Yes, you are right. I sometimes do the same as you, but I generally prefer to type messages similarly to the way I speak. I don't mince words, and I'm generally pretty sparing with them. I don't want to cover 20 options because of incomplete info, heh. You are much more verbose than me when it comes to that, and it's generous of you.
 
Hi again eKretz:
Are you telling me (politely) that I can talk the ass off a donkey? :D
Funny...my Lovely Wife says exactly the same thing, but she's often much blunter about it.
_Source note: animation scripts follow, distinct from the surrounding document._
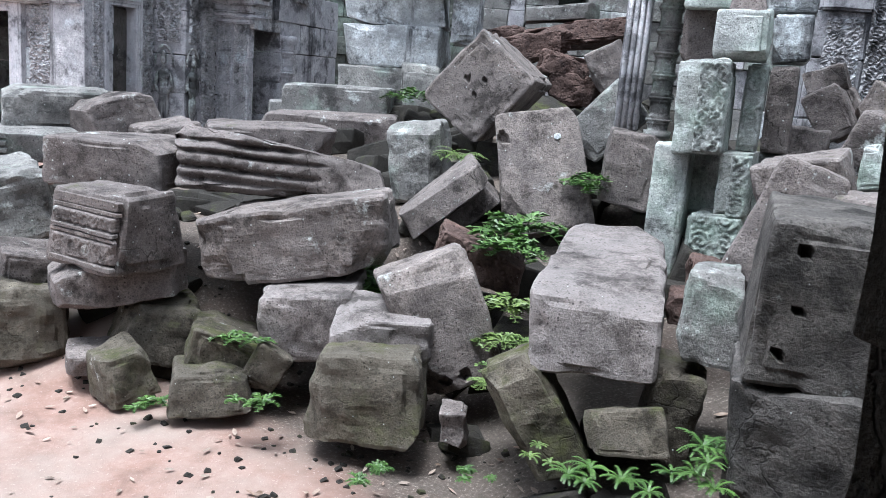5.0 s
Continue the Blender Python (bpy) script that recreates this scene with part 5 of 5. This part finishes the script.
def carved_details():
    o = bpy.data.objects["carved_pillar_block"]
    w, d, h = o.dimensions
    relief_on(o, -0.1 * w, 0.46 * w, -d / 2 + 0.005, -0.46 * h, 0.46 * h, 0.045, 2, M_PILCARVE, 0.01)
    for nm, a, b in (("pillar_shaft.001", -0.4, 0.44), ("pillar_shaft.002", -0.1, 0.46)):
        o = bpy.data.objects[nm]
        w, d, h = o.dimensions
        relief_on(o, a * w, b * w, -d / 2 + 0.005, -0.46 * h, 0.46 * h, 0.035, 5, M_PILCARVE, 0.01)
    o = bpy.data.objects["stone_post.001"]
    w, d, h = o.dimensions
    relief_on(o, -0.45 * w, 0.45 * w, -d / 2 + 0.005, -0.45 * h, 0.45 * h, 0.03, 7, M_PILCARVE, 0.01)
    o = bpy.data.objects["carved_cornice_block"]
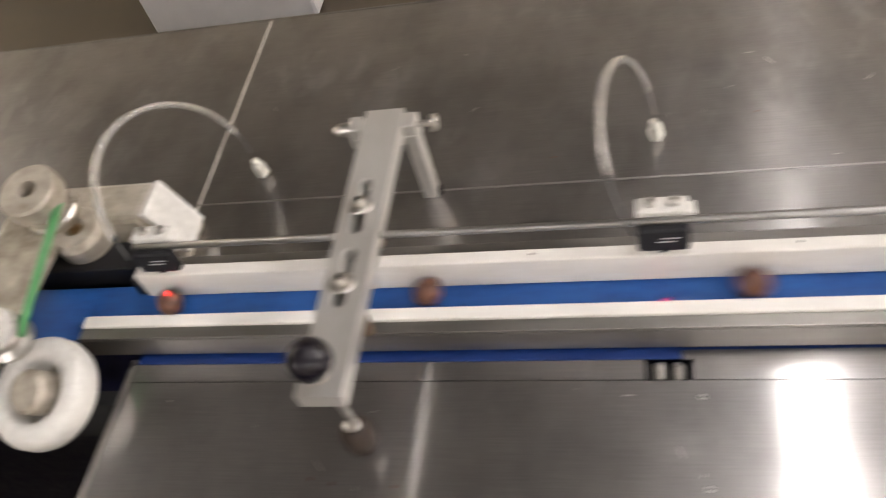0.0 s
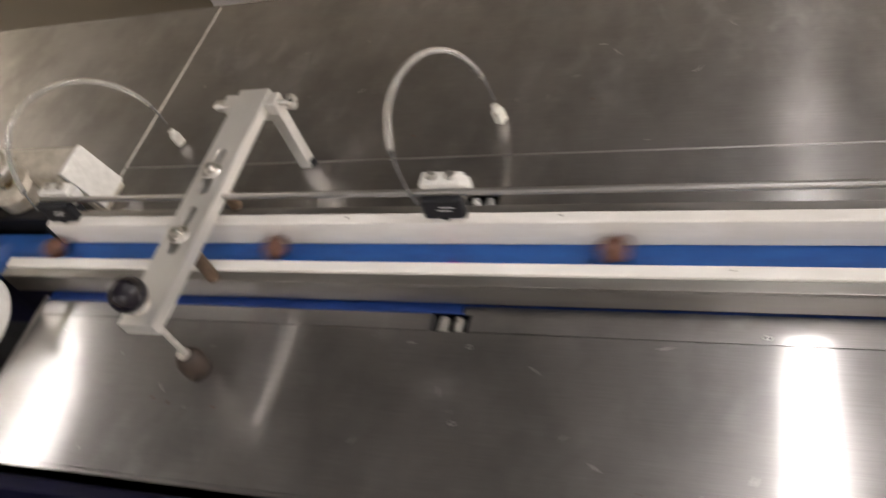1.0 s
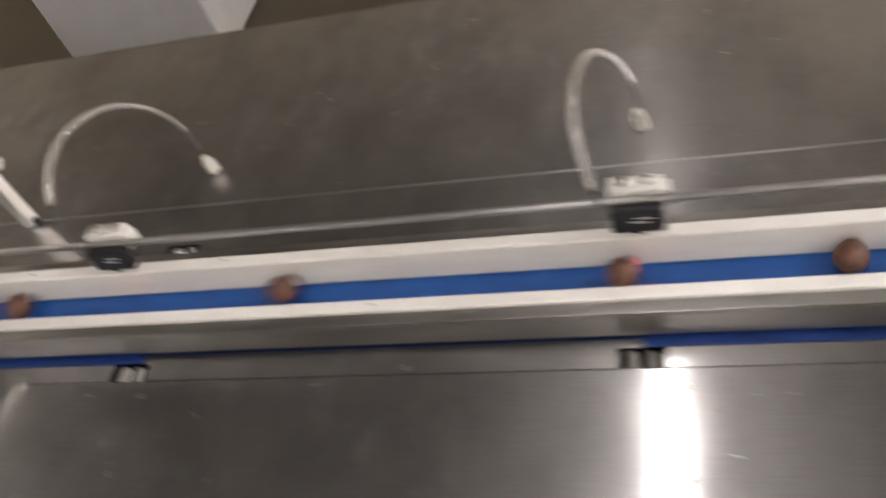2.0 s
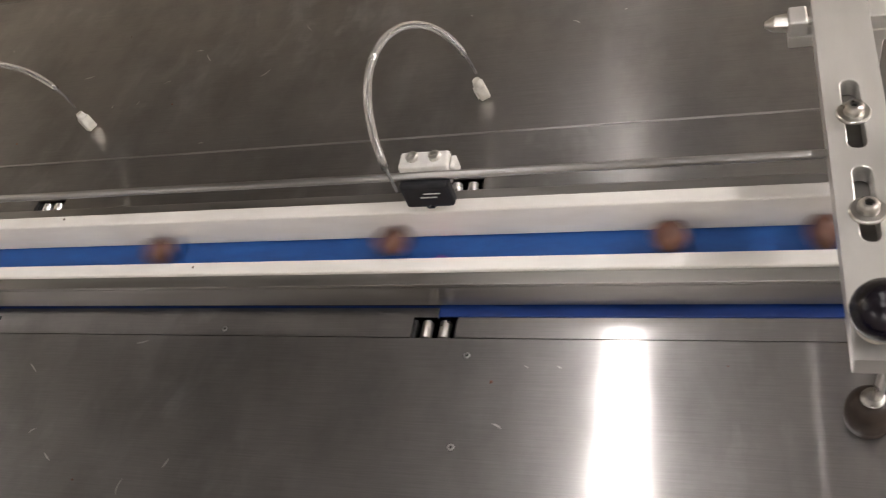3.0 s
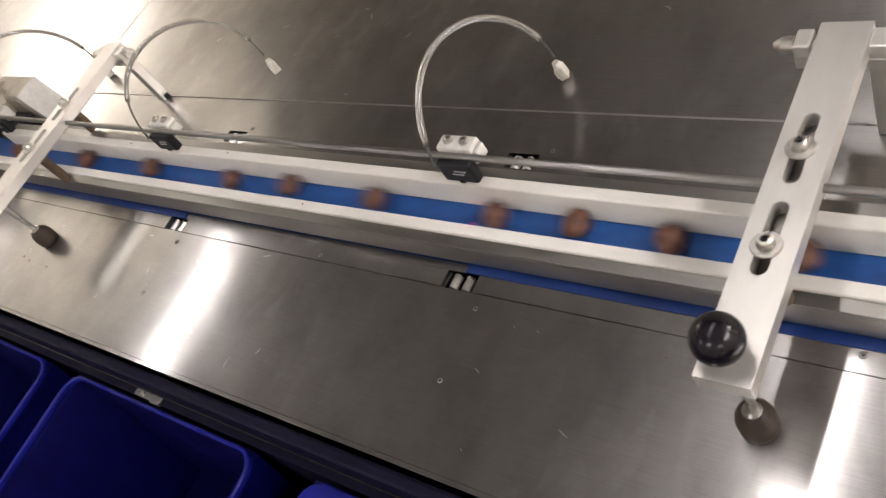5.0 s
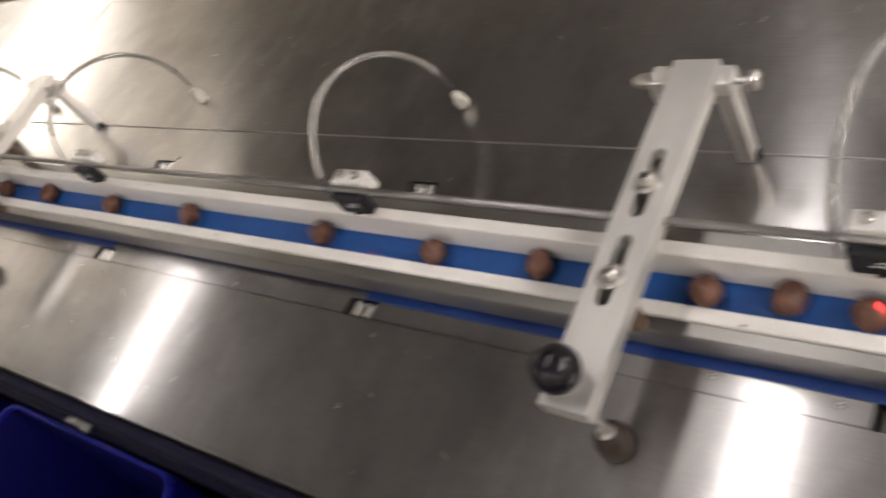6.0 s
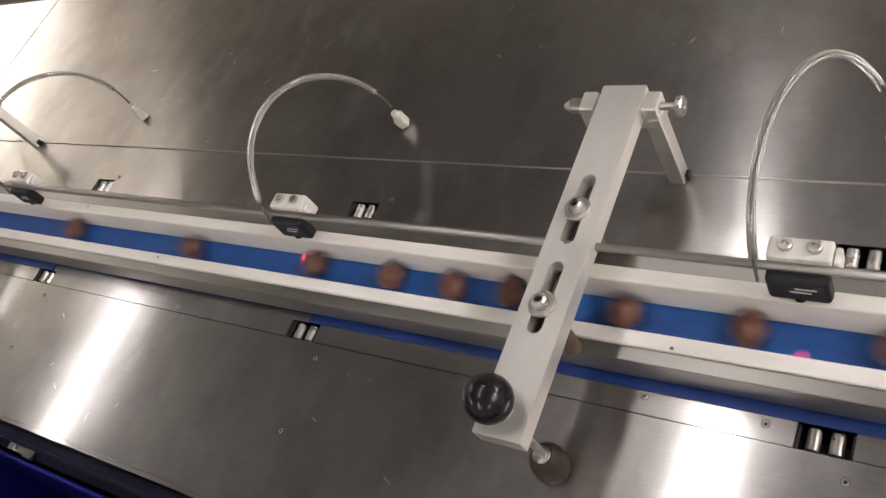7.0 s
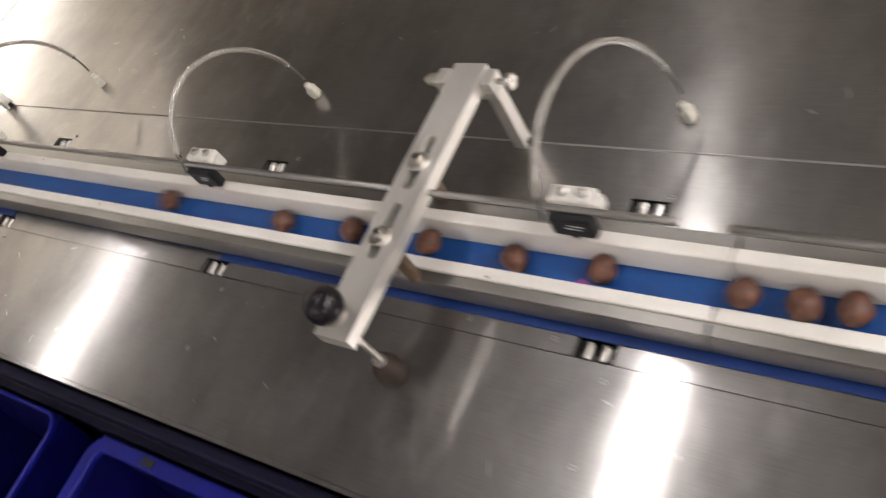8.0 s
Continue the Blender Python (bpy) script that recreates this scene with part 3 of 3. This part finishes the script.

Sadly, I can't help myself...once I get my teeth firmly into a topic, I can just go and go and go, until everyone is rolling their eyes.
Like right now!:crazy:

Cheers

Marcus
www.implant-mechanix.com
www.vancouverwireedm.com

In a word, yes. :D

But it's not a bad thing in this case. 🙂
 
So you guys never used one of these ?

03122984.jpg
 
Considering what Implmex/Marcus said: "the corners of the drill will dig into the sidewalls."
You could ream the hole to depth..and then start the flat nose drill (or whatever flat nose tool) deep in the hole..finish to the depth..and park the tool before pulling it out of the hole..
The circle grind OD land/margin on a drill or like tool will keep it from digging into the side wall of the bore.

or hone a slight radius on the Flat-nose whatever tool.

An end mill is sharp on the OD so is not good for a precision hole, or the bottom hole finishing.